## BEGIN Data for this task
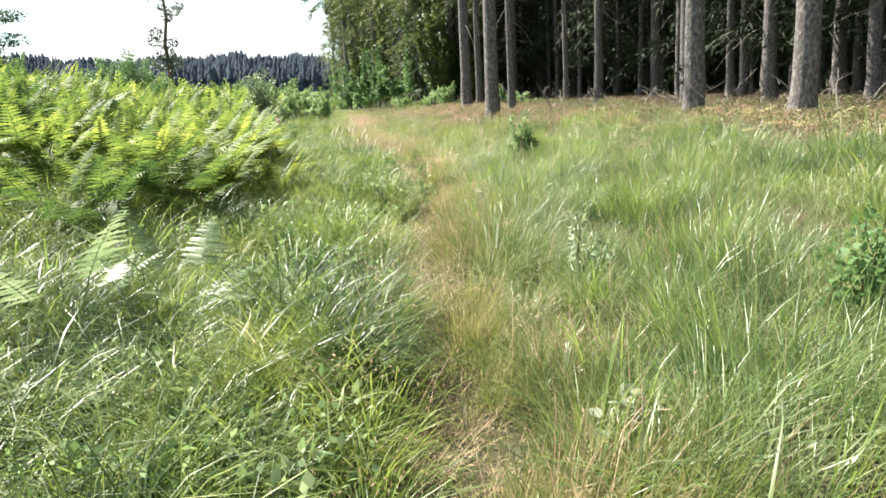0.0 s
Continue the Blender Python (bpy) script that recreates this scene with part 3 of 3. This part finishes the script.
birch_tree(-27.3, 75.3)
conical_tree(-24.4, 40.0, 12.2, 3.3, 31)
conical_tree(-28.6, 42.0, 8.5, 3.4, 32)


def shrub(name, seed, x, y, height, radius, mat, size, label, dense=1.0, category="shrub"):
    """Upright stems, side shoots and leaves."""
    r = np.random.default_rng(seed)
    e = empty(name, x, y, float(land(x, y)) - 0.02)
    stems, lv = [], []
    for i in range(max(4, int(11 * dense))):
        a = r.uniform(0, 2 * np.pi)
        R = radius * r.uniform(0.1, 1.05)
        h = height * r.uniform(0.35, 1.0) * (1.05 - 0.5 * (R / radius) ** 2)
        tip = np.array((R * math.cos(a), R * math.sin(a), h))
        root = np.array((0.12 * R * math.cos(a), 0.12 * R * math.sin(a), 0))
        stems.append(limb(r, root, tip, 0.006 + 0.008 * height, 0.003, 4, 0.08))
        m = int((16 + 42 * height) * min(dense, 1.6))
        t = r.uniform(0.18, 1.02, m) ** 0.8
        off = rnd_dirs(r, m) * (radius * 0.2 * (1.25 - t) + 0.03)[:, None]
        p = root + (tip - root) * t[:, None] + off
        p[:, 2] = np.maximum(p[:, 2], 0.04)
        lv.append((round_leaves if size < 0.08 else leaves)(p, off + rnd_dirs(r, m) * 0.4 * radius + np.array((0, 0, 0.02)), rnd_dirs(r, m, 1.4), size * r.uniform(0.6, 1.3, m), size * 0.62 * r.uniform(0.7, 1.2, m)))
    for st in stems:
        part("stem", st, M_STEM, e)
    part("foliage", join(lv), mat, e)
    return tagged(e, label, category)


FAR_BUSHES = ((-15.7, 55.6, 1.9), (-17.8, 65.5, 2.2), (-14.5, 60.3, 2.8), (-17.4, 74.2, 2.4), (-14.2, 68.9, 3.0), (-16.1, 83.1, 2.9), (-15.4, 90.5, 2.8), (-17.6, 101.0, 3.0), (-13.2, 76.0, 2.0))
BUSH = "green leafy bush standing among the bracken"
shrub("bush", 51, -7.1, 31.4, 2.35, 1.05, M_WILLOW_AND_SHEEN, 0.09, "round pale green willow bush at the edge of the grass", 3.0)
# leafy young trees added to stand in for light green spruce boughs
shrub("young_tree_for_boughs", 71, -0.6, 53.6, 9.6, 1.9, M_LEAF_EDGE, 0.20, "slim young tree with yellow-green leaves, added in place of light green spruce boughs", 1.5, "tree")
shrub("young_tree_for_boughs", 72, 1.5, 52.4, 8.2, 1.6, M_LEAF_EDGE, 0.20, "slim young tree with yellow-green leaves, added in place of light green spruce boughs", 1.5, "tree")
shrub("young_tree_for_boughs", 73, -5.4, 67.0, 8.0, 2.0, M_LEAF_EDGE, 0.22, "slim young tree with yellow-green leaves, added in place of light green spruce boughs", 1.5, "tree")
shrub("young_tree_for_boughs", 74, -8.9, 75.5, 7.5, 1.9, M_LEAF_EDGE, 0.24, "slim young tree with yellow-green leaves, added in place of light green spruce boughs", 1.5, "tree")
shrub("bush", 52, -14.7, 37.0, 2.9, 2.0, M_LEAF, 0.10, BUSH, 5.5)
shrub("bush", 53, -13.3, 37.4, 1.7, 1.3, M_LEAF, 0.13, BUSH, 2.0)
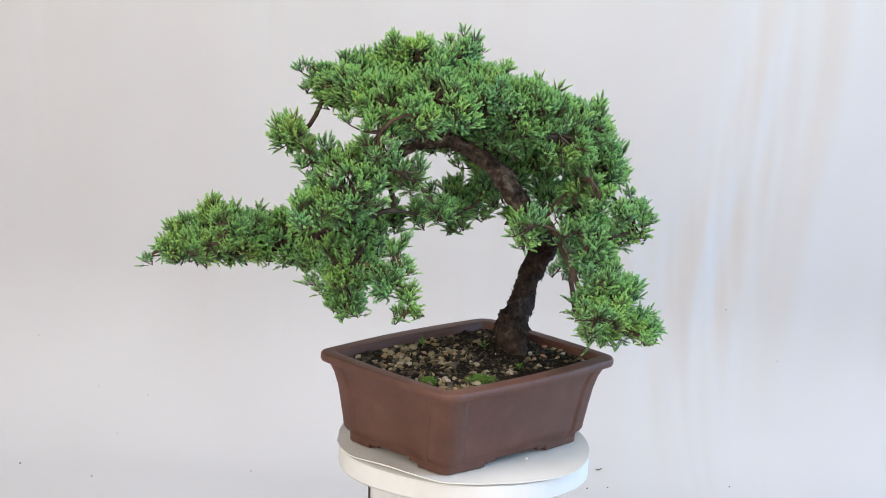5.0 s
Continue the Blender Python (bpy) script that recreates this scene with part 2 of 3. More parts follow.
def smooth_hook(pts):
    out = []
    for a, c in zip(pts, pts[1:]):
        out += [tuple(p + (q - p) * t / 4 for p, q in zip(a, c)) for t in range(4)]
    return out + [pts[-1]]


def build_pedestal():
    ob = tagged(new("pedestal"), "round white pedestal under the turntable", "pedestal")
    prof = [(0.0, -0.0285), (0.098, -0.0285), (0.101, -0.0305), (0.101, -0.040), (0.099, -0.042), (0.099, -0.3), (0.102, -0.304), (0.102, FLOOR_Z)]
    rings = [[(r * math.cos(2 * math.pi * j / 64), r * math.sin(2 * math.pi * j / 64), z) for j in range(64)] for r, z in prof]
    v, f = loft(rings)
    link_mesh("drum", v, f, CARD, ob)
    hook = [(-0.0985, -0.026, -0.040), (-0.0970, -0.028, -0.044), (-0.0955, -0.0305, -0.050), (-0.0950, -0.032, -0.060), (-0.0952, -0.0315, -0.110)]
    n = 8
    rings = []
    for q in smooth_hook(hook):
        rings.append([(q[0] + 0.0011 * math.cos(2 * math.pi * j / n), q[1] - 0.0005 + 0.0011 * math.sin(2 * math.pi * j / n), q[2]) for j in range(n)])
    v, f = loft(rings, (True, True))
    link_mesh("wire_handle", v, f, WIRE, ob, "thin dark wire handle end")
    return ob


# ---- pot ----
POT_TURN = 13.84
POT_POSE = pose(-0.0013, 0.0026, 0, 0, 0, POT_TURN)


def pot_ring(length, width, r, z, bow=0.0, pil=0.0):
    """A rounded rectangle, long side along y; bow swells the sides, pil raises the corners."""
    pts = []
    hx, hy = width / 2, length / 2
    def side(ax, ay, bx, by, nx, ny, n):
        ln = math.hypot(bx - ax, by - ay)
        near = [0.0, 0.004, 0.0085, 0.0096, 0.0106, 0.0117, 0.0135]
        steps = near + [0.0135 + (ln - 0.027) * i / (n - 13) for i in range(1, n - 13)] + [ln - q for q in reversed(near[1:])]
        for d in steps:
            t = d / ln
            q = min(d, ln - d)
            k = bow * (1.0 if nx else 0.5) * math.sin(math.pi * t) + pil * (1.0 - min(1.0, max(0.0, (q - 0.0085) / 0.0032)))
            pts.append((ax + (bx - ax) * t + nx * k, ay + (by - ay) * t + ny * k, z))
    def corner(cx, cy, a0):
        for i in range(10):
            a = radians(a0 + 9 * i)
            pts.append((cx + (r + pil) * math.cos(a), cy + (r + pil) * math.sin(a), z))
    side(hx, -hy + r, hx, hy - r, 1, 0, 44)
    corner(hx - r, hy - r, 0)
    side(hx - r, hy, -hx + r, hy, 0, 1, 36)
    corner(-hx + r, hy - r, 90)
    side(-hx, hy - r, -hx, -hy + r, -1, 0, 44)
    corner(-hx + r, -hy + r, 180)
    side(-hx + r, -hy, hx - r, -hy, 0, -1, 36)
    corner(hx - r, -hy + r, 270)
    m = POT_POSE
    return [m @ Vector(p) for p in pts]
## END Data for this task
=== Task ===
The required output is the exact run of lines from the start of the records through the line containing "return tagged(e, label, category)", both ends included, with no pictures.

=== Result of this task ===
0.0 s
Continue the Blender Python (bpy) script that recreates this scene with part 3 of 3. This part finishes the script.
birch_tree(-27.3, 75.3)
conical_tree(-24.4, 40.0, 12.2, 3.3, 31)
conical_tree(-28.6, 42.0, 8.5, 3.4, 32)


def shrub(name, seed, x, y, height, radius, mat, size, label, dense=1.0, category="shrub"):
    """Upright stems, side shoots and leaves."""
    r = np.random.default_rng(seed)
    e = empty(name, x, y, float(land(x, y)) - 0.02)
    stems, lv = [], []
    for i in range(max(4, int(11 * dense))):
        a = r.uniform(0, 2 * np.pi)
        R = radius * r.uniform(0.1, 1.05)
        h = height * r.uniform(0.35, 1.0) * (1.05 - 0.5 * (R / radius) ** 2)
        tip = np.array((R * math.cos(a), R * math.sin(a), h))
        root = np.array((0.12 * R * math.cos(a), 0.12 * R * math.sin(a), 0))
        stems.append(limb(r, root, tip, 0.006 + 0.008 * height, 0.003, 4, 0.08))
        m = int((16 + 42 * height) * min(dense, 1.6))
        t = r.uniform(0.18, 1.02, m) ** 0.8
        off = rnd_dirs(r, m) * (radius * 0.2 * (1.25 - t) + 0.03)[:, None]
        p = root + (tip - root) * t[:, None] + off
        p[:, 2] = np.maximum(p[:, 2], 0.04)
        lv.append((round_leaves if size < 0.08 else leaves)(p, off + rnd_dirs(r, m) * 0.4 * radius + np.array((0, 0, 0.02)), rnd_dirs(r, m, 1.4), size * r.uniform(0.6, 1.3, m), size * 0.62 * r.uniform(0.7, 1.2, m)))
    for st in stems:
        part("stem", st, M_STEM, e)
    part("foliage", join(lv), mat, e)
    return tagged(e, label, category)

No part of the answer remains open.